- Music
- 15 Sep 05
What happens when the lead singer of Soundgarden gets together with three quarters of Rage Against The Machine? Answer: the high-IQ post-grunge of Audioslave.
In terms of rock currency, the two men sitting across the table from Hot Press are probably worth their weight in gold, if not platinum.
They’ve sold millions of records between them, first as part of Rage Against The Machine (Tim Commerford) and Soundgarden (Chris Cornell) and, latterly, as Audioslave, the group that rose somewhat surprisingly out of the ashes of those two acts.
That was three years and two albums ago. The second of those, Out Of Exile, sees Audioslave sounding far more cohesive than on their debut.
Does Cornell think there’s been a marked change in how they operate?
“Not a huge difference. I mean, if I was in 2002 looking into the future, I’d feel like where we are now wasn’t an unpredictable course. We’ve done everything we can to be the band we are now."
Commerford feels that the main reason is quite simple.
“We didn’t know each other that well and that’s a big part of music – the relationships. We’ve worked hard at that and we’re a band now.”
Eyebrows raised when Cornell was first linked with Commerford, Brad Wilk and Tom Morello.
“Even during Soundgarden I was getting every kind of telephone call and email and message from so many different types of musician who wanted to collaborate,” he recalls. “Then, when Soundgarden broke up, I didn’t want to do any of it. I wanted to do my own record. But then I got a call from Rick Rubin (Def Jam records supremo) about working with these guys, not in the capacity of replacing someone in Rage Against The Machine but in starting something different. It took me five minutes to think about it.”
His inspiration was Temple Of The Dog, a hardcore ‘supergroup’ comprising members of Soundgarden and Pearl Jam.

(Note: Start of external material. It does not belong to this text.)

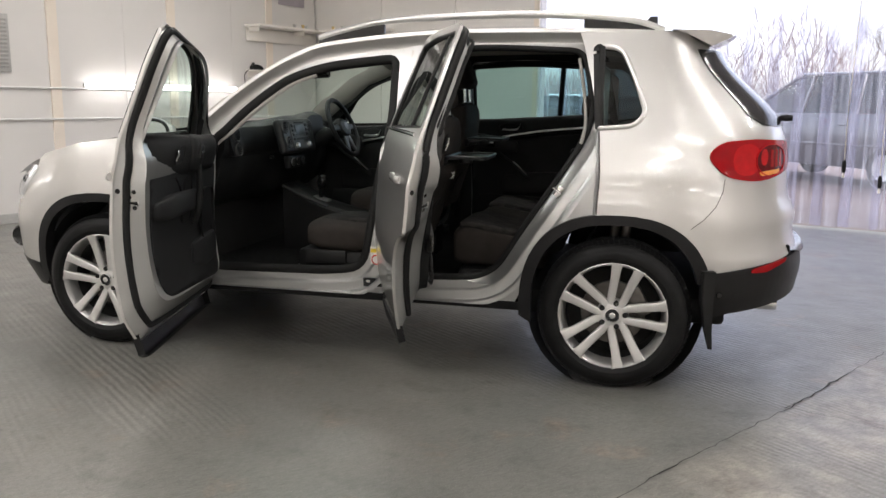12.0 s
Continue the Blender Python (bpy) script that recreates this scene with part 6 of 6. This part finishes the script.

Cornell: “Temple Of The Dog had proved to me that you can have a weird combination of people and it still be great. It’s so rare that you know it’s the right people and I just knew it.”
The secret of Audioslave’s success, he proffers, is that, "We keep it simple. Most bands fuck themselves up because they complicate things and create problems."
Part of what makes Out Of Exile such a fine record is the way it combines melody and aggression.
Commerford concurs: “We’ve been at this a long time and at some point in your career as a musician you want to be able to play your song as best you can and get props for it, nothing else. That’s the ultimate goal.”
Audioslave try to interact with their audience in an honest fashion, he says.
“I spent a career in one band where it was just about trying to hype a crowd and we have that in Audioslave but we also have Chris Cornell singing and playing acoustic guitar and I’m just as blown away by that."
The general perception of Audioslave is that, in contrast to Rage, they’re apolitical.
“Music is more powerful than that,” Commerford disagrees. “We’ve been to Cuba and played to 70,000 people, which we talked about with Rage but never did. If we’d done it, then everybody would have been, ‘Oh aren’t Rage great, they’re so political’. But here we are with Audioslave, not talking about it so much but doing it."
This, inevitably, leads to the subject of US politics. Was Cornell surprised by Bush’s re-election last year?
“No, he was in a very good position to play the fear card on the American public. Whatever way you slice it, we were at war during the election. Every couple of months, they would go to a terrorist alert without having to explain why. They did it two days before the election and that had everybody scared of making a change."
The reason? America, it seems, is populated by idiots.
“If you travel across America”, Commerford ventures, “once you get out of California and go through 90% of the country, you see the people that put George Bush in office. They don’t have teeth, they don’t know how to fucking write. They’re just knuckleheads. The majority of the people in the US are knuckleheads."
Not surprisingly Audioslaves are proud Europhiles.
“I love it”, gushes Cornell. “I live in Paris. People from every country in the world live in Paris.”
This, he says, contrasts sharply with the situation in the United States.
“One of the obstacles of growing up in the US is that it’s so geographically confined. The US is suspended in its own fluid and isn’t forced to become aware of what’s around it,” he concludes. “In Europe you know who’s to the north, south, east and west. It’s not because American kids are stupid, it’s because they’re raised that way."